Low-energy interband transition in the infrared response of the correlated metal ${\mathrm{SrVO}}_3$ in the ultraclean limit

We studied the low-energy electronic response of the prototypical correlated metal ${\mathrm{SrVO}}_3$ in the ultraclean and disordered limit using infrared spectroscopy and density functional theory plus dynamical mean field theory calculations ($\mathrm{DFT}+\mathrm{DMFT}$).
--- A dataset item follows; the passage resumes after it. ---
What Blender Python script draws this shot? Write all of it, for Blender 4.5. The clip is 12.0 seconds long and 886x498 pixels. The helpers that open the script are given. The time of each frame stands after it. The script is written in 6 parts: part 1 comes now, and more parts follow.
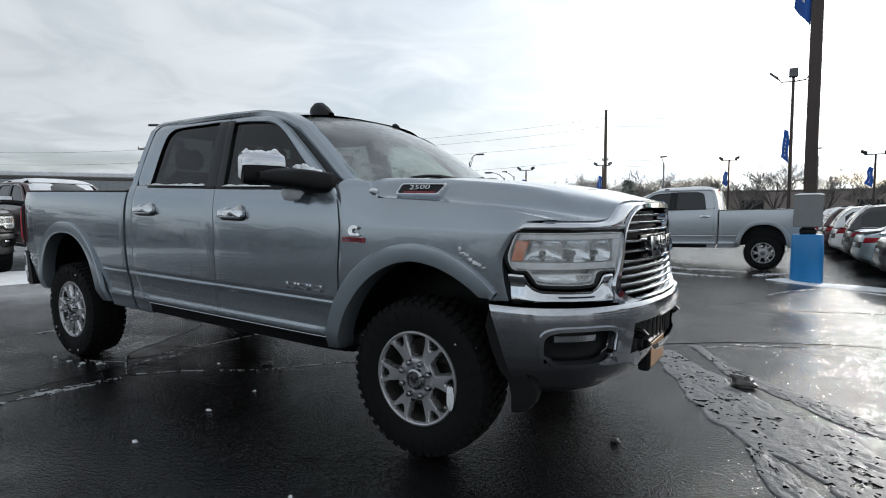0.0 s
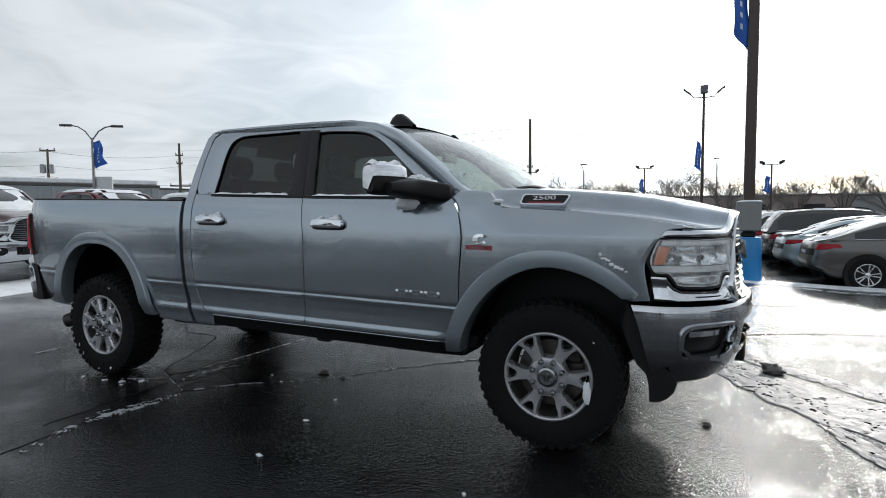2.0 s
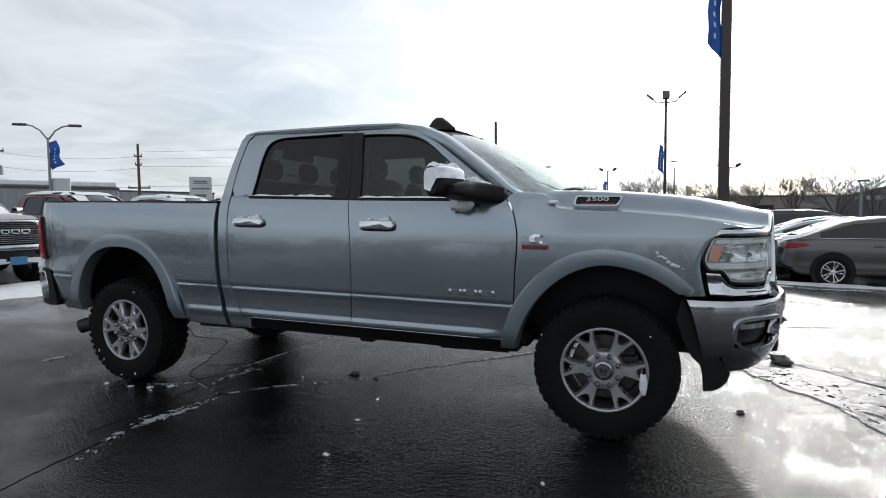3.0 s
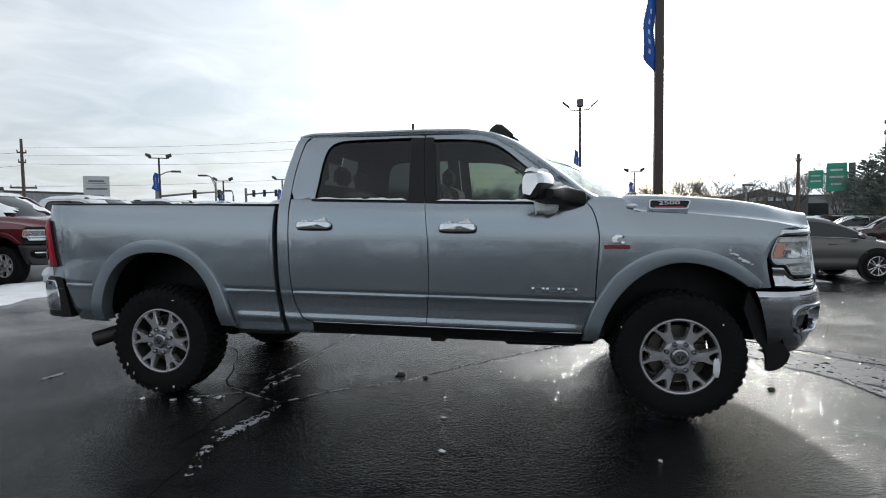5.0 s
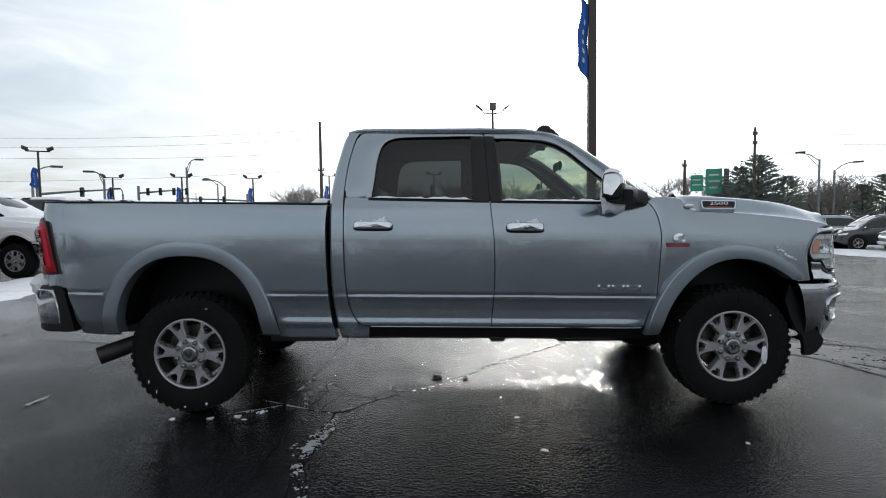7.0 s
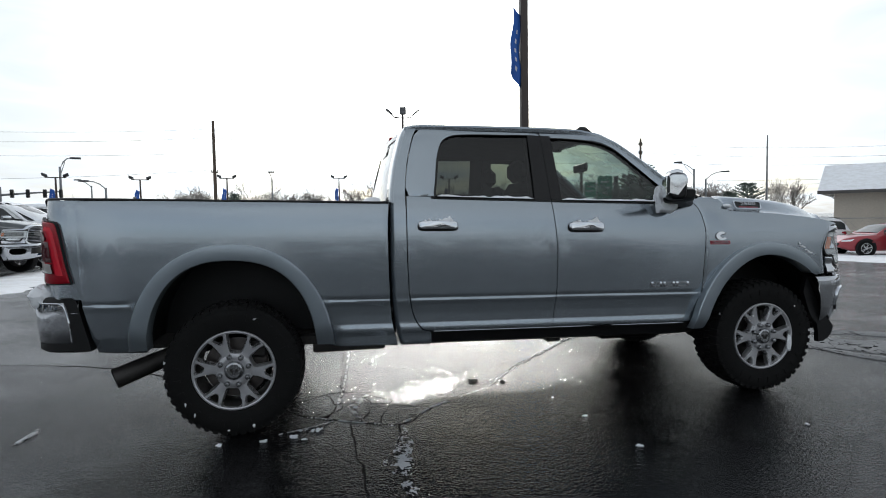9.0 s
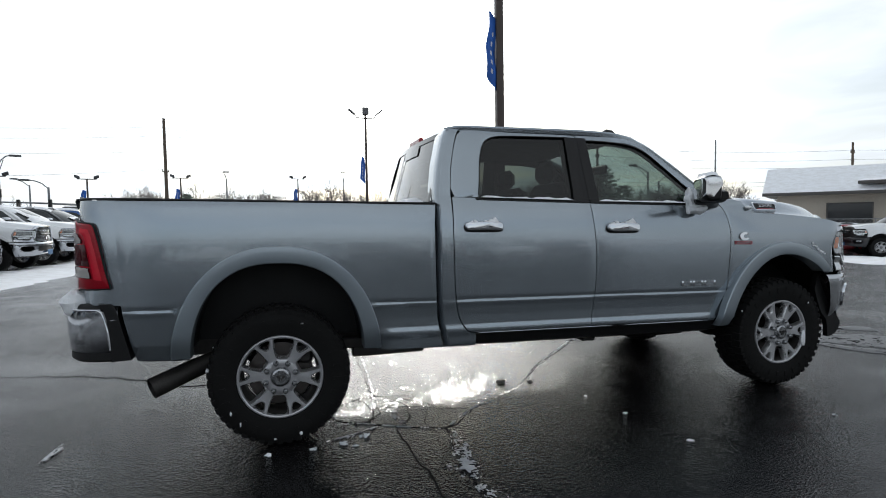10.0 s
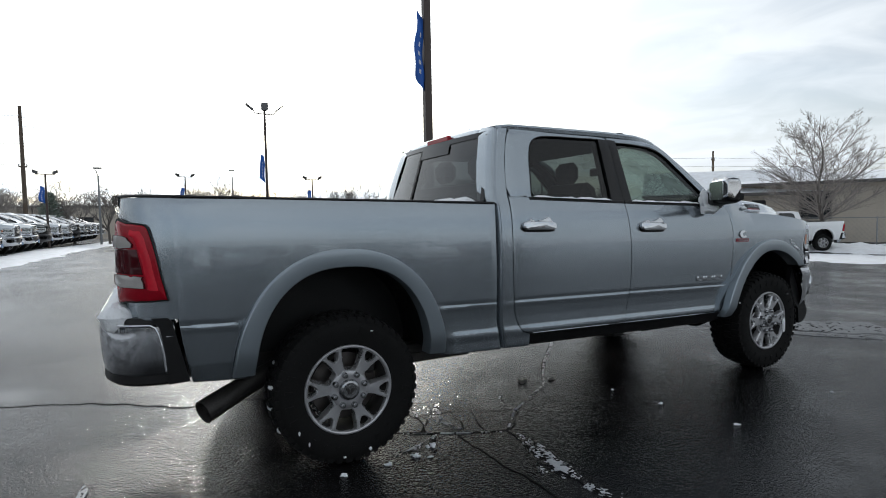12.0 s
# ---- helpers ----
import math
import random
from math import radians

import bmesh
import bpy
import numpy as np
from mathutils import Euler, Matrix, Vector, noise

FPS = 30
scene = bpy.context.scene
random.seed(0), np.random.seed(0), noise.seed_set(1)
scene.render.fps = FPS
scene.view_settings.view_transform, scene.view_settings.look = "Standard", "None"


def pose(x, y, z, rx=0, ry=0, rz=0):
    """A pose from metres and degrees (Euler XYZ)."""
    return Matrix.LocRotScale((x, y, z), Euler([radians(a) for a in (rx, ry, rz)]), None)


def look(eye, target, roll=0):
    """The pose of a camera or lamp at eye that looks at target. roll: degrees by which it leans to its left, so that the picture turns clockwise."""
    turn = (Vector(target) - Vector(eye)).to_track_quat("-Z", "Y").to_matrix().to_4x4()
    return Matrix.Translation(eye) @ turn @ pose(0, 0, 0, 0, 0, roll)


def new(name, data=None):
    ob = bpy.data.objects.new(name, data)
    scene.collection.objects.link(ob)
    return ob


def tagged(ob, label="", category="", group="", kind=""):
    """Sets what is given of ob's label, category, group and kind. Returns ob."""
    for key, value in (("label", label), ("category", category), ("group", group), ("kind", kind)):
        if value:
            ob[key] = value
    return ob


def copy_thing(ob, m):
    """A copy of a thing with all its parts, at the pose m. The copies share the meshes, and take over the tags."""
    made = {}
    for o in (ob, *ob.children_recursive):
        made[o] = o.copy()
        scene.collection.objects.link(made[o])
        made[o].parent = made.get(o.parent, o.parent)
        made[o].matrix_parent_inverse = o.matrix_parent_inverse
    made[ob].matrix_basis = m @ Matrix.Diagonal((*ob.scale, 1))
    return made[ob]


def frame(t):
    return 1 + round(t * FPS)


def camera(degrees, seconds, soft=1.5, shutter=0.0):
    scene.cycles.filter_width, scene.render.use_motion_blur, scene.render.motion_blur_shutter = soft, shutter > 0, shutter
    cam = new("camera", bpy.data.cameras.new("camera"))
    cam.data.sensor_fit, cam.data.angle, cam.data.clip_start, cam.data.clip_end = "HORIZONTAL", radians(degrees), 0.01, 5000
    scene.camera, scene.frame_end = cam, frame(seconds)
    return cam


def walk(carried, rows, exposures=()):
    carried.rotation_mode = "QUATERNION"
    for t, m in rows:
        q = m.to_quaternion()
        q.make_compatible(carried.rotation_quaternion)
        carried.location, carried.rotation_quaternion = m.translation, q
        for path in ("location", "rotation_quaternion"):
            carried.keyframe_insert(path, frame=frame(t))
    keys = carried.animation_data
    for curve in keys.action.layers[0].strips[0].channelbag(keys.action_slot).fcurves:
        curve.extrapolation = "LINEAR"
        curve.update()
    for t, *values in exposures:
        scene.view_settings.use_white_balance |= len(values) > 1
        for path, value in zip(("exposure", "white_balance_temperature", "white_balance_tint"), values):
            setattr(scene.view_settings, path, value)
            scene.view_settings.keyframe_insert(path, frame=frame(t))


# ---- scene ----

A strong optical excitation at 70 meV is observed in the optical response of the ultraclean samples but is hidden by the low-energy Drude-like response from intraband excitations in the more disordered samples. $\mathrm{DFT}+\mathrm{DMFT}$ calculations reveal that this optical excitation originates from interband transitions between the bands split by orbital off-diagonal hopping, which has often been ignored in cubic systems, such as ${\mathrm{SrVO}}_3$. A memory function analysis of the optical data shows that this interband transition can lead to deviations of optical self-energy from the expected Fermi-liquid behavior. Our findings demonstrate that analysis schemes employed to extract many-body effects from optical spectra may be oversimplified to study the true electronic ground state and that improvements in material quality can guide efforts to refine theoretical approaches.

Figure 1

(a) Temperature-dependent dc resistivity $\rho \left(T\right)$ of ${\mathrm{SrVO}}_3$ films. (b) X-ray diffraction $2\theta \text{−}\omega$ scans taken around the 002 peaks of ${\mathrm{SrVO}}_3$ films and LSAT substrate.

Figure 2

The real part of optical conductivity ${\sigma }_1\left(\omega \right)$ for (a) ${\mathrm{SrVO}}_3$ films with $\mathrm{RRR}=130$ and (b) $\mathrm{RRR}=6$. Insets: the log-log plot of ${\sigma }_1\left(\omega \right)$; closed circles correspond to the values of the dc conductivities taken from the $\rho \left(T\right)$ in Fig. 1. The dashed lines represent the extrapolated ${\sigma }_1\left(\omega \right)$.

Figure 3

(a) Band structure of ${\mathrm{SrVO}}_3$ from the DFT calculations (solid line) and the spectral function from the $\mathrm{DFT}+\mathrm{DMFT}$ calculations (color-coded). (b) Optical conductivity extracted from the DFT band structure (black line) and the $\mathrm{DFT}+\mathrm{DMFT}$ calculations (orange line). (c) Wannier model band structures for the full Hamiltonian (black line) and without the orbital off-diagonal hopping (red line). Inset shows the zoomed-in band dispersion in the $\mathrm{\Gamma }\text{−}M$ direction.

Figure 4

(a) Real and (b) imaginary parts of the memory function of the ${\mathrm{SrVO}}_3$ film with $\mathrm{RRR}=130$. (c) Real and (d) imaginary parts of the memory function of the ${\mathrm{SrVO}}_3$ film with $\mathrm{RRR}=6$. Dashed lines in (a), (c) and (b), (d) represent the linear and the quadratic frequency dependences of the real and imaginary parts of the memory function at 6 K, respectively.

Figure 5

(a) Drude–Lorentz fitting results of ${\sigma }_1\left(\omega \right)$ of the SVO-130 sample at 6 K. (b) The real part and (c) the imaginary part of the memory function for the intraband response [$M_1^{\mathrm{intra}}\left(\omega \right)$ and $M_2^{\mathrm{intra}}\left(\omega \right)$] of the SVO-130 sample at 6 K.